Of the kits tested in Tulsa, 31 of the DNA samples matched a profile in the federal database, Ehrenrich said. Police have contacted 29 victims, but only about half of them were willing to work with law enforcement.
Some didn’t want to relive the trauma, Ehrenrich said.
One victim among the 31 had died by the time investigators reached out, and they are working to contact an additional victim.
In March, the Tulsa Police Department made an arrest in a cold case rape from early 2003. The man allegedly raped a Tulsa woman shortly after he was discharged from a Virginia prison after serving 20 years for a rape conviction, according to court documents filed in the case.
The woman’s rape kit was tested last fall. The case is ongoing.
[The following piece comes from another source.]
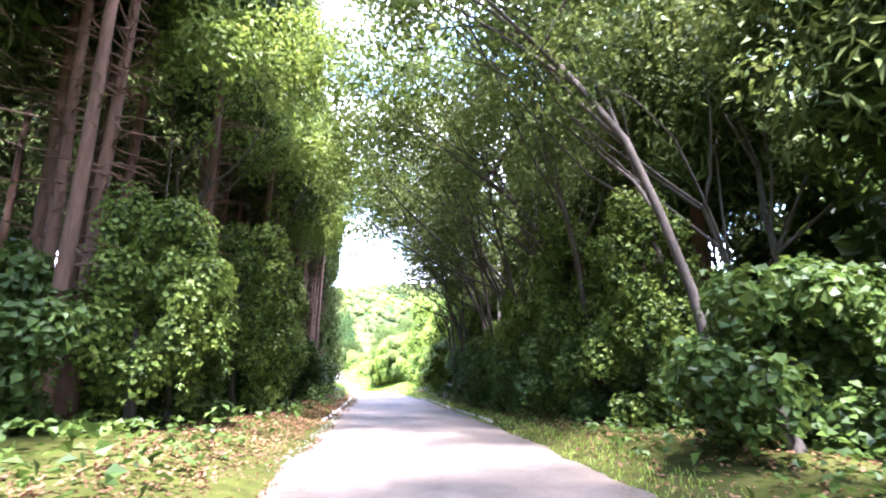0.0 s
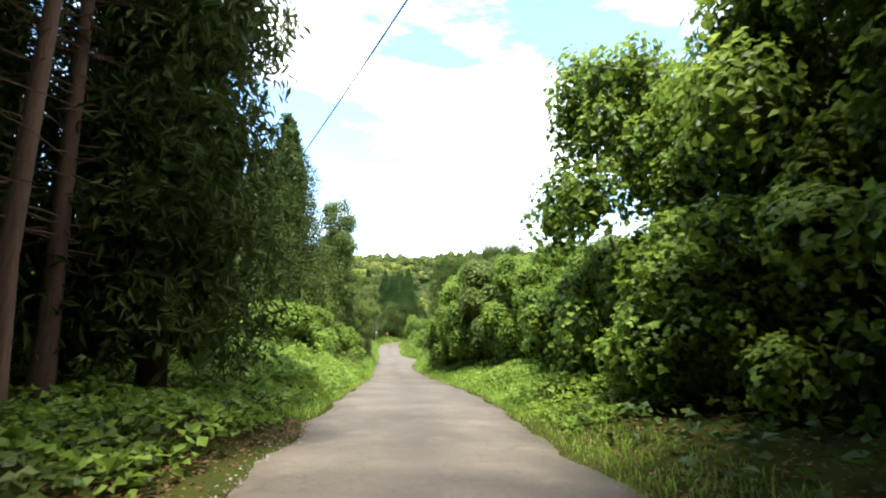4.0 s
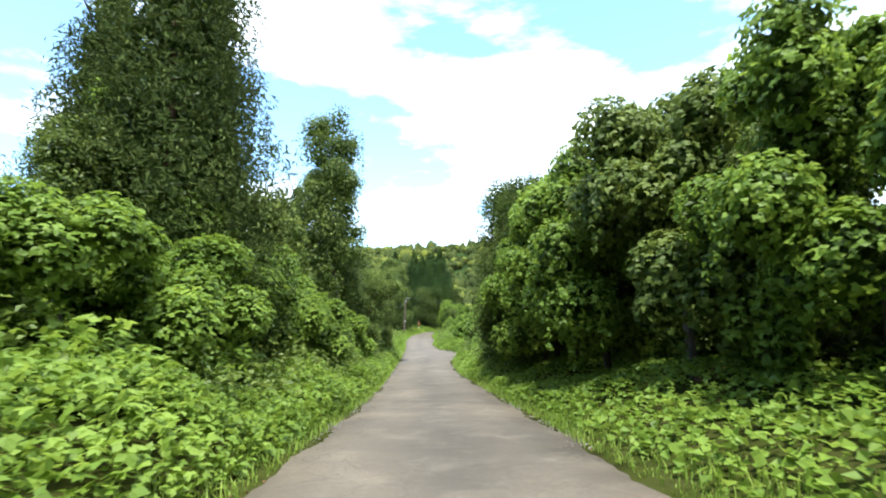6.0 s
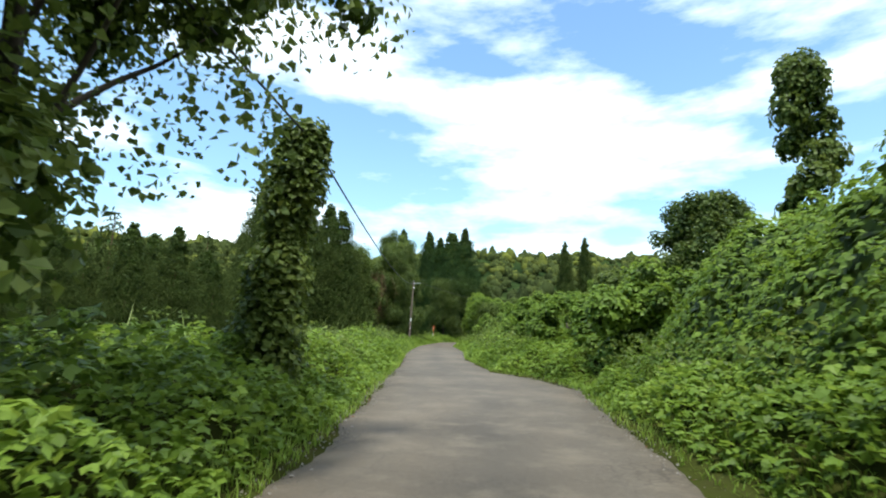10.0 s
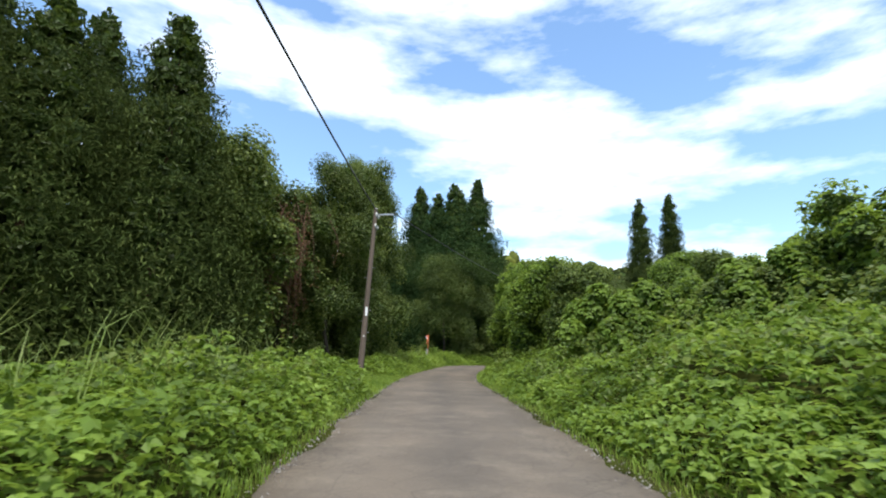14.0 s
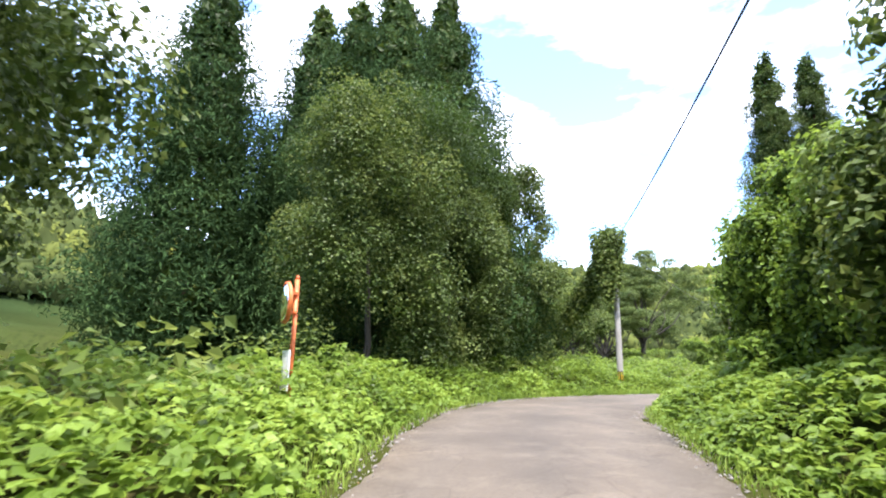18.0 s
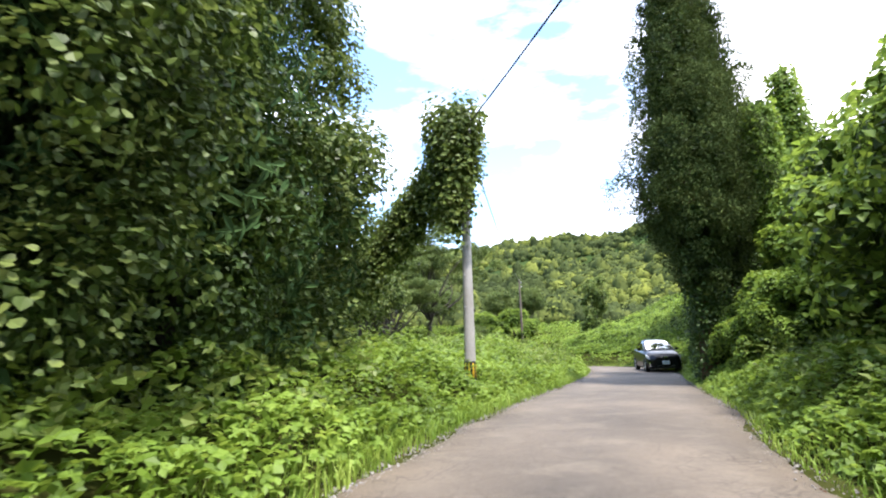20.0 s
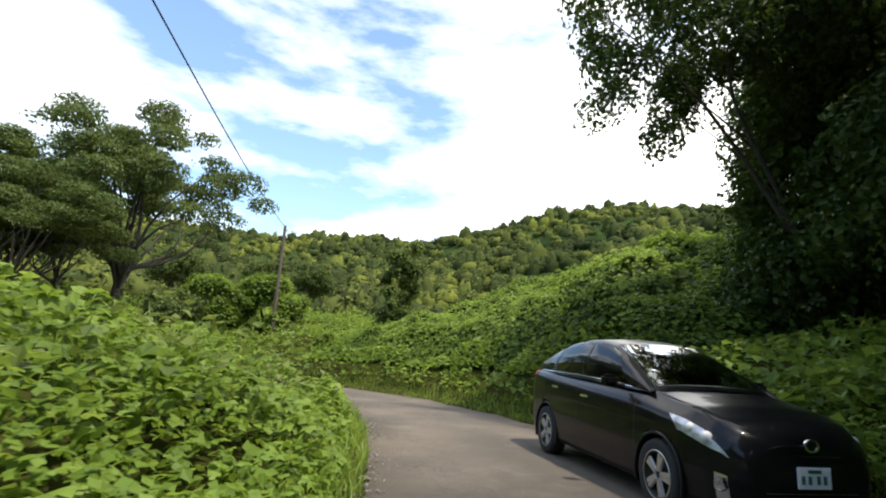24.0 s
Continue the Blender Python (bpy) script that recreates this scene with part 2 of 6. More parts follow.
HILL_E = table([(-180, 9), (-60, 9), (-30, 9), (-10, 8.8), (0, 9.2), (13, 9.4), (27, 9.6), (43, 10.8), (50, 12), (58, 13), (67, 13.8), (77, 13.4), (100, 12), (140, 10), (180, 9)])
HILL_R = table([(-180, 500), (-60, 550), (-30, 850), (12, 900), (40, 620), (50, 560), (62, 470), (90, 450), (140, 480), (180, 500)])


def waves(p, seed, octaves=4, base=1.0):
    """Smooth noise over points (n, k), about -1 to 1."""
    g = np.random.default_rng(seed)
    v, total = np.zeros(len(p)), 0.0
    for o in range(octaves):
        for _ in range(4):
            k = g.normal(size=p.shape[1])
            k *= base * 2.0 ** o / np.linalg.norm(k)
            w = 0.62 ** o
            v += w * np.sin(p @ k + g.uniform(0, 6.28))
            total += w * 0.5
    return v / total


def station(x, y):
    """Station and offset (right of the line is positive) of points."""
    x, y = np.atleast_1d(np.asarray(x, float)), np.atleast_1d(np.asarray(y, float))
    s, d = np.empty(len(x)), np.empty(len(x))
    for i in range(0, len(x), 4000):
        dx, dy = x[i:i + 4000, None] - LINE[:, 0], y[i:i + 4000, None] - LINE[:, 1]
        k = (dx ** 2 + dy ** 2).argmin(1)
        r = np.arange(len(k))
        along = dx[r, k] * TAN[k, 0] + dy[r, k] * TAN[k, 1]
        side = dx[r, k] * TAN[k, 1] - dy[r, k] * TAN[k, 0]
        s[i:i + 4000] = STN[k] + np.clip(along, -1, 1)
        d[i:i + 4000] = np.where(np.abs(along) > 1.5, np.sign(side) * np.hypot(along, side), side)
    return s, d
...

“We’re in the phase now where instead of just processing these (untested kits) and kind of sending them off, we’re really getting into the investigative aspect of it and putting together just really solid cases,” Ehrenrich said.
Danielle Tudor is a rape survior and member of the task force working to reform how Oklahoma handles reports of sexual assault. The state has made significant progress in addressing untested kits since she started advocating for change in 2016, she said.
Eventually, she would like the state to perform an annual audit on rape kits and secure a more stable source of funding to test them. And though she’s glad to see arrests made as a result of testing old kits, that’s not the only way she measures the initiative’s success.
New state laws include reforms such as requiring all kits be submitted for testing and have given victims the ability to track their rape kits through the testing process.
“To me, that’s success,” Tudor said. “When the survivor can have faith in the criminal justice system, that everything will be done on their behalf to, you know, do the best that they (law enforcement) can.”